On Thu, Jan 21, 2021 at 8:04 PM parisse <bernard...@ujf-grenoble.fr>
wrote:
Well, searching for "lisp infix notation" is not very convincing
(unless I missed something?), compared to built-in infix support. You might
prefer Lisp to C/C++, it's your choice, but I don't see any objective
reason that one should stay away from C/C++. And Giac is a proof that one
can actually write a CAS in C/C++, that compares very well with the
Lisp-based CAS Maxima.
Maxima is ~40 years old with a bit of work done since then, but the
core is that old, as far as I know:
https://en.wikipedia.org/wiki/Macsyma
As for staying away from C++, most people who might be trying to do
something with supposedly state of the art library like boost,
would run away screaming, closely followed by 100 screens of error
messages :-)
Or, now mostly gone (?), iterator_traits (my closest encounter with
C++, contributing to CGAL, 20 years ago, where these had to be
generated by a script for some classes, otherwise compilers kept
crashing...)
Le jeudi 21 janvier 2021 à 18:07:14 UTC+1, dim...@gmail.com a écrit :
On Wed, Jan 20, 2021 at 7:13 PM parisse <bernard...@ujf-grenoble.fr>
wrote:
As the author of a CAS, I can state that you need much more than 2
weeks to learn a programming language to make a CAS, and much much more if
you want to be fast. Life is short, therefore choose your programming
language carefully! I don't regret my choice for C (+ C++ STL and operator
redefinition) made 20 years ago, because C can interact with a lot of
languages (including compilation to Javascript). If I had to choose today,
I would perhaps choose Julia. Not Python, it's much too slow. I don't know
for Lisp speed, but it's not a language I would choose anyway, I like to
write e.g. a+b*c when I do algebraic computations in my source code.

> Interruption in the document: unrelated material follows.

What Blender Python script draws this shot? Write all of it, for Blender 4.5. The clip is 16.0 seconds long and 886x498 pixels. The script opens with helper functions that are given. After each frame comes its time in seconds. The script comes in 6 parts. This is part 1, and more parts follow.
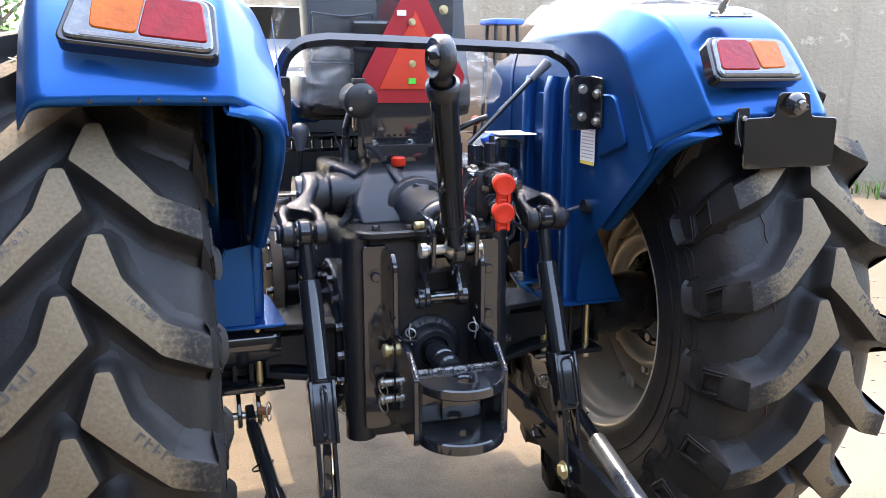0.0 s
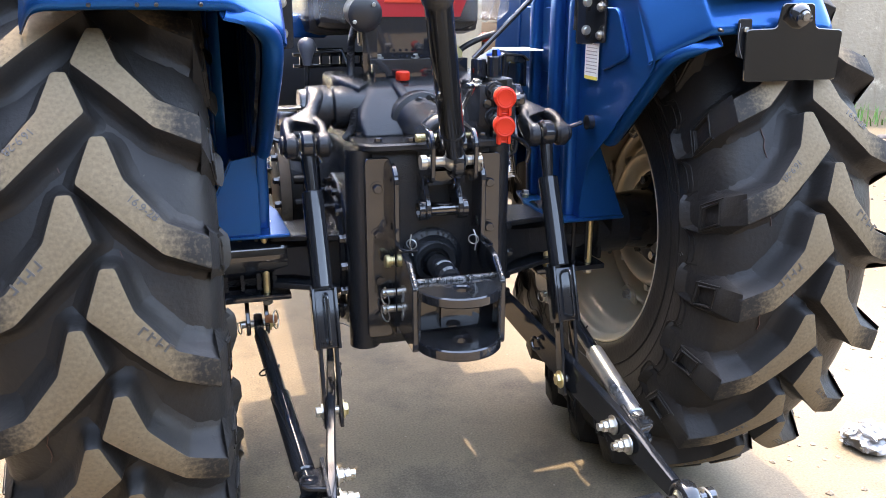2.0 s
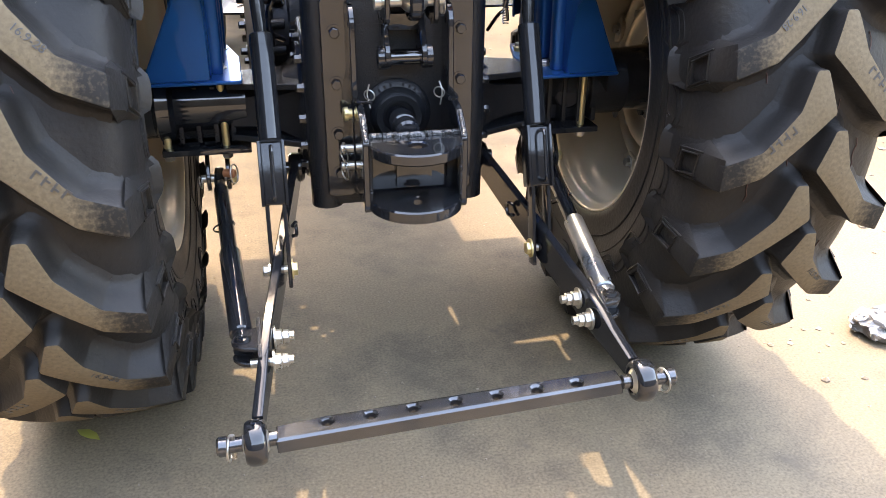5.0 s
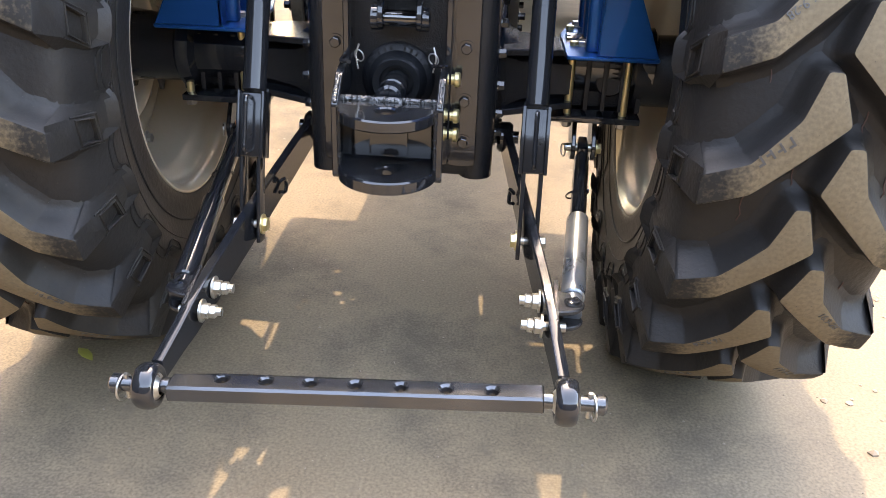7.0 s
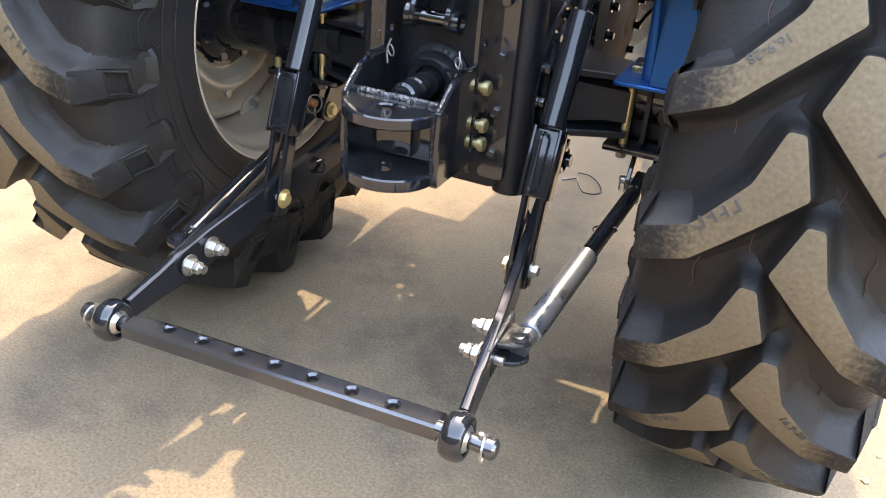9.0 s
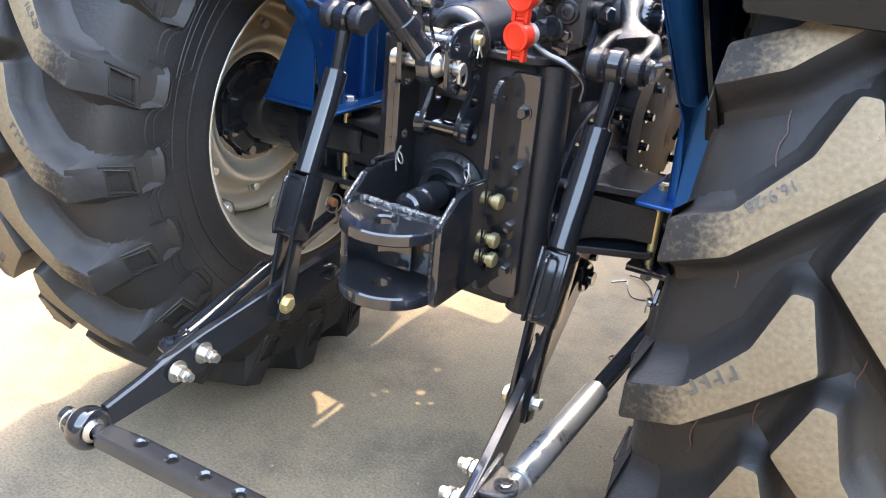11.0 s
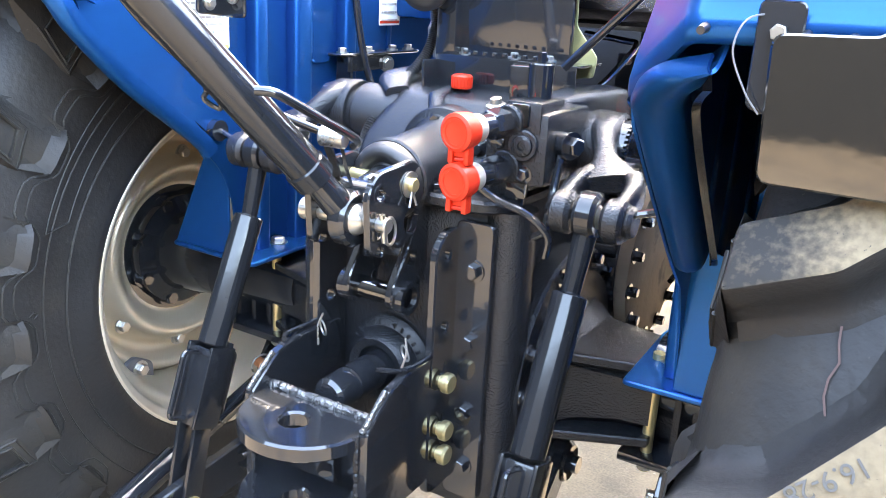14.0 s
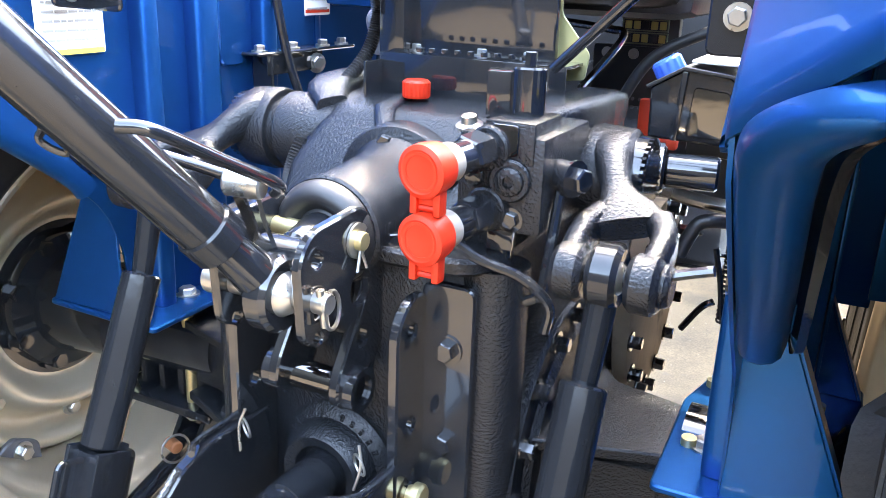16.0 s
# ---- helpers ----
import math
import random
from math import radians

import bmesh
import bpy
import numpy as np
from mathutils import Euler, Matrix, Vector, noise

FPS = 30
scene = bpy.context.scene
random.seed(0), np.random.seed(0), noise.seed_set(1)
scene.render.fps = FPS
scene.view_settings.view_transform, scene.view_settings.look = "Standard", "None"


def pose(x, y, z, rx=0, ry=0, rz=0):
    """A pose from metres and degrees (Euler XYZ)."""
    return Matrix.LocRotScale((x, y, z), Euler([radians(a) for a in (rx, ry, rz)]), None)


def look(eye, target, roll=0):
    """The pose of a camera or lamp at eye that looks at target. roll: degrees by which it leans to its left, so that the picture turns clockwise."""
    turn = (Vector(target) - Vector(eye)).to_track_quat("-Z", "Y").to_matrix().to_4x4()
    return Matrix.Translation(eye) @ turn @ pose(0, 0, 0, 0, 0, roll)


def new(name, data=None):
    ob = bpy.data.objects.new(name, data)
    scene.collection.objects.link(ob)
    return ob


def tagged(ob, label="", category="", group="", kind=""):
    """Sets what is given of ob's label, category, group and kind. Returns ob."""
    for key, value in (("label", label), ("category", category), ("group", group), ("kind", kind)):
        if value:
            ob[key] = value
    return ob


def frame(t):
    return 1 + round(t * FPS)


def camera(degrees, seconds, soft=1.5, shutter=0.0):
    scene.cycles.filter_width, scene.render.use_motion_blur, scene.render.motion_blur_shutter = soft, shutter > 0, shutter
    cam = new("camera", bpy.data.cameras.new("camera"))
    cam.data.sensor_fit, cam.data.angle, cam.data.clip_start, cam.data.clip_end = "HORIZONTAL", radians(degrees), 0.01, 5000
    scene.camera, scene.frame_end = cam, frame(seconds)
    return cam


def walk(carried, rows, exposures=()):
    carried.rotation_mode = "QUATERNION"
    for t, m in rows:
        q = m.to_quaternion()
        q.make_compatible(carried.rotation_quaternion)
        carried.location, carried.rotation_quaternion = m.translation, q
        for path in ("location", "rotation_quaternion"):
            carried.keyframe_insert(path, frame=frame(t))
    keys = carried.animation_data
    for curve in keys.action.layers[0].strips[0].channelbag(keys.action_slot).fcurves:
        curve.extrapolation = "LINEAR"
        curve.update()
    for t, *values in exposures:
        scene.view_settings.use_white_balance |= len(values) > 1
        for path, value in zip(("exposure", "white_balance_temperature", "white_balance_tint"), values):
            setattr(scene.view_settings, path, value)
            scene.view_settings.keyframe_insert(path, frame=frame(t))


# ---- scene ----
cam = camera(56.2, 16.0, soft=0.55)
PATH = [
    (0, (-0.529, -1.898, 1.277), (0.075, -0.078, 0.852), -0.0),
    (0.5, (-0.522, -1.906, 1.266), (0.067, -0.088, 0.808), -0.1),
    (1, (-0.515, -1.919, 1.260), (0.060, -0.107, 0.765), -0.0),
    (1.5, (-0.499, -1.939, 1.249), (0.053, -0.132, 0.719), 0.0),
    (2, (-0.490, -1.953, 1.242), (0.044, -0.153, 0.664), 0.1),
    (2.5, (-0.494, -1.956, 1.233), (0.030, -0.171, 0.604), 0.2),
    (3, (-0.492, -1.956, 1.218), (0.022, -0.189, 0.533), 0.2),
    (3.5, (-0.477, -1.965, 1.207), (0.024, -0.216, 0.466), 0.3),
    (4, (-0.442, -1.951, 1.192), (0.037, -0.219, 0.401), 0.4),
    (4.5, (-0.364, -1.917, 1.178), (0.074, -0.193, 0.344), 0.4),
    (4.7, (-0.324, -1.904, 1.176), (0.090, -0.182, 0.329), 0.4),
    (6.8, (0.147, -1.858, 1.120), (0.099, -0.108, 0.231), 1.9),
    (7, (0.196, -1.831, 1.119), (0.088, -0.087, 0.224), 2.2),
    (7.5, (0.302, -1.771, 1.111), (0.035, -0.049, 0.204), 2.9),
    (8, (0.420, -1.739, 1.102), (-0.003, -0.057, 0.181), 3.7),
    (8.5, (0.586, -1.721, 1.119), (0.021, -0.084, 0.193), 4.2),
    (8.7, (0.625, -1.702, 1.124), (0.006, -0.082, 0.199), 4.5),
    (10.8, (0.723, -1.491, 1.148), (-0.178, 0.073, 0.373), 5.3),
    (11, (0.723, -1.488, 1.169), (-0.182, 0.075, 0.395), 5.1),
    (11.5, (0.700, -1.487, 1.179), (-0.200, 0.101, 0.458), 4.8),
    (12, (0.670, -1.478, 1.184), (-0.226, 0.134, 0.509), 4.4),
    (12.5, (0.664, -1.430, 1.183), (-0.240, 0.194, 0.549), 4.2),
    (13, (0.651, -1.332, 1.184), (-0.277, 0.290, 0.579), 3.9),
    (13.5, (0.648, -1.229, 1.192), (-0.304, 0.383, 0.602), 3.5),
    (14, (0.624, -1.144, 1.196), (-0.336, 0.464, 0.602), 3.0),
    (14.5, (0.559, -1.045, 1.191), (-0.381, 0.573, 0.593), 2.5),
    (15, (0.503, -0.986, 1.193), (-0.394, 0.652, 0.585), 2.2),
    (15.5, (0.457, -0.945, 1.191), (-0.395, 0.715, 0.576), 2.1),
    (16, (0.448, -0.898, 1.190), (-0.376, 0.773, 0.566), 2.1),
]
# the clip's camera opens up as it closes in on the black castings
LIGHTING = [(0, 3.80, 8450, 14), (2, 4.06, 8800, 14), (3.5, 4.06, 9250, 14), (7, 3.98, 9650, 15), (8.7, 4.06, 9500, 14), (11, 4.68, 9100, 12), (12.5, 4.90, 8850, 11), (14.5, 5.28, 8700, 10), (16, 5.20, 8600, 10)]
walk(cam, [(t, look(eye, target, roll)) for t, eye, target, roll in PATH], LIGHTING)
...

There are macro packages for infix maths in Common Lisp, so this by
no
means should be a deal-breaker for anyone.
Needless to say, C++ has its own can of worms, which anyone who tried
to used it might easily produce, as a reason to stay
away from it.
Le mercredi 20 janvier 2021 à 19:47:01 UTC+1, rjf a écrit :
I think you have to figure that there is a difference in
productivity of people who just learned Python in high school and would
really like to write a computer algebra system
versus people who know more mathematics, are comfortable spending
2 weeks learning lisp, spending ?? (weeks? months?) studying the state of
the art in
computer algebra systems as evolved over 60 years, and want to
contribute to advancing the art (rather than re-programming the easy
stuff).
I am under the impression that learning python is a reasonable
stepping stone to learning lisp.
As far as checking results for various systems, there is a
category of CAS bugs that are syistem independent.
That is, they occur in many systems! Sometimes they depend on
secretly dividing by zero, or doing something
that is invalid at a singularity. So "Maple and Mathematica and
... all agree" does not mean they are right!
I think my essential point previously is that rewriting easy stuff
(in a different language) typically fails to push the frontier.
On Wednesday, January 20, 2021 at 5:54:51 AM UTC-8 kcrisman wrote:
As to the question of replacing backends, there is already a
ticket (which I cannot find right now, my apologies) which started the
process of seeing what doctests would fail if we went to Sympy as default.
Presumably something similar could be done with this engine (I don't know
if it is more for low-level symbolics or also things like integration).
In particular, the (very minimal) documentation (really an API is
all) makes it seems more a replacement for things like Ginac (already in
C++), not Maxima et al. I don't know if that would provide a noticeable
speedup per se, though the SageManifolds ticket mentioned parallelization
so perhaps it is better suited for that?